At A Woman’s Place (AWP), we celebrate Black History Month and Women’s History Month in February and March, by honoring one of the most creative men in the last century, Gene Roddenberry. Gene was not involved with the civil rights and women’s equality movements, but he envisioned a world where people of all nationalities and genders were created and treated equally, and he brought it to life on the TV screen. He was the creator of the Star Trek series.

I grew up watching Star Trek episodes because my Mom always had it on the TV when I was little (I even went with her to watch J.J. Abram’s 2009 Trek movie) but I wouldn’t call myself a fan of the series.  Recently during a discussion about Star Trek in our office a co-workers comment really caught my attention.  She said, “I loved Star Trek because of how diverse the characters were. It showed women working alongside men and people of different nationalities being treated like equals.” Those two simple sentences are 100% accurate, and they really made me think about the influence that Star Trek had on our culture.

The show first aired in the late 1960’s when the Civil rights movement was at its peak, the Russian Missile Crisis was beginning, and women still did not have the equality that they deserved. The original Star Trek series broke all the rules when the cast was assembled. The characters included an alien (Commander Spock), a Russian navigator (Ensign Pavel Chekov), and an Asian man (Lieutenant Hikaru Sulu). It was also the first show to bring an African-American woman (Nichelle Nichols, who played Lieutenant Nyota Uhura) into a leading role. The sometimes-corny stories and catch phrases (beam me up, Scotty!) are still remembered today, but I think that more importantly we should realize how revolutionary the characters were.

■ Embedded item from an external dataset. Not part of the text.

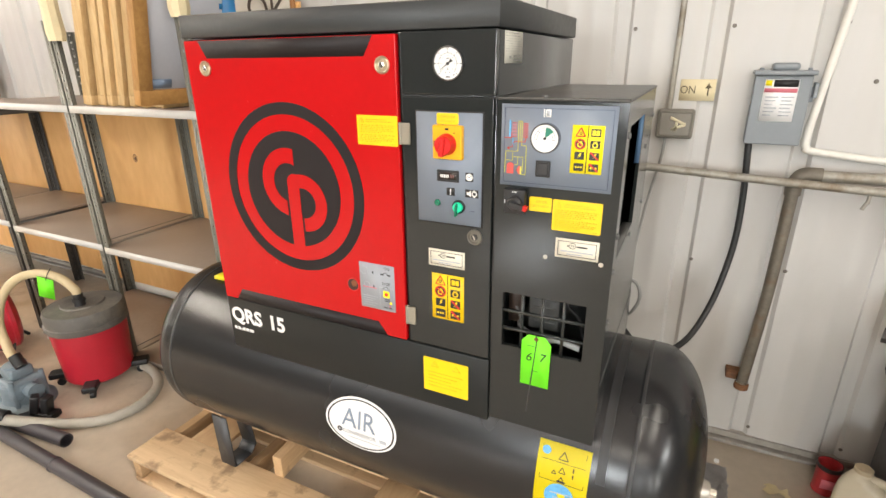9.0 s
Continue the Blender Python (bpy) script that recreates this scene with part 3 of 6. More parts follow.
def door_lock(x, z, y, r, mats, name="door_lock"):
    """A round quarter-turn lock: rim, cup and slotted core."""
    m = pose(x, y, z, 90)
    bm = lathe(bmesh.new(), [(0, -0.002), (r, -0.002), (r, 0.0035), (r * 0.88, 0.0055), (r * 0.74, 0.004), (r * 0.70, 0.0015), (0, 0.0015)], m, 36, 0)
    lathe(bm, [(0, 0.001), (r * 0.42, 0.001), (r * 0.40, 0.0045), (r * 0.30, 0.0055), (0, 0.0055)], m, 20, 1)
    box(bm, -r * 0.09, r * 0.09, -r * 0.3, r * 0.3, 0.0050, 0.0062, 2, m=m @ pose(0, 0, 0, 0, 0, 25))
    return part(name, bm, mats, comp, "round chromed door lock")


LOCK_DARK = paint("dull_bronze_lock", (0.16, 0.15, 0.125), 0.4, metal=0.6, var=0.15, scale=40)
LOCK = paint("brassy_lock_plate", (0.50, 0.42, 0.29), 0.34, metal=0.8, var=0.15, scale=40)
door_lock(-0.032, 1.562, RY, 0.0185, [LOCK, CHROME, INK])
door_lock(-0.562, 1.556, RY, 0.0185, [LOCK, CHROME, INK])
door_lock(0.184, 1.204, FACE, 0.0175, [LOCK_DARK, BLACK, NICKEL])
# hole is not cut: a dark disc paints the shade inside it
hole = bmesh.new()
ring_slab(hole, -0.152, 1.029, 0.0185, 0.016, RY - 0.0008, RY + 0.002, 0, n=32)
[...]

Before Star Trek, no one would have considered putting such a wildly diverse group of actors together in a primetime TV show.

Terms like “racism” and “sexism” didn’t exist in Star Trek. Occasionally life would try to beat the characters down, and some arguments threatened to destroy friendships. But, at the end of the day, they would work together to reach their goals…and they succeeded. It didn’t matter what country (or planet) they came from, or what gender they were. If they were willing to work hard, they could achieve anything. That message still rings true today and wouldn’t it be wonderful if we finally followed suit?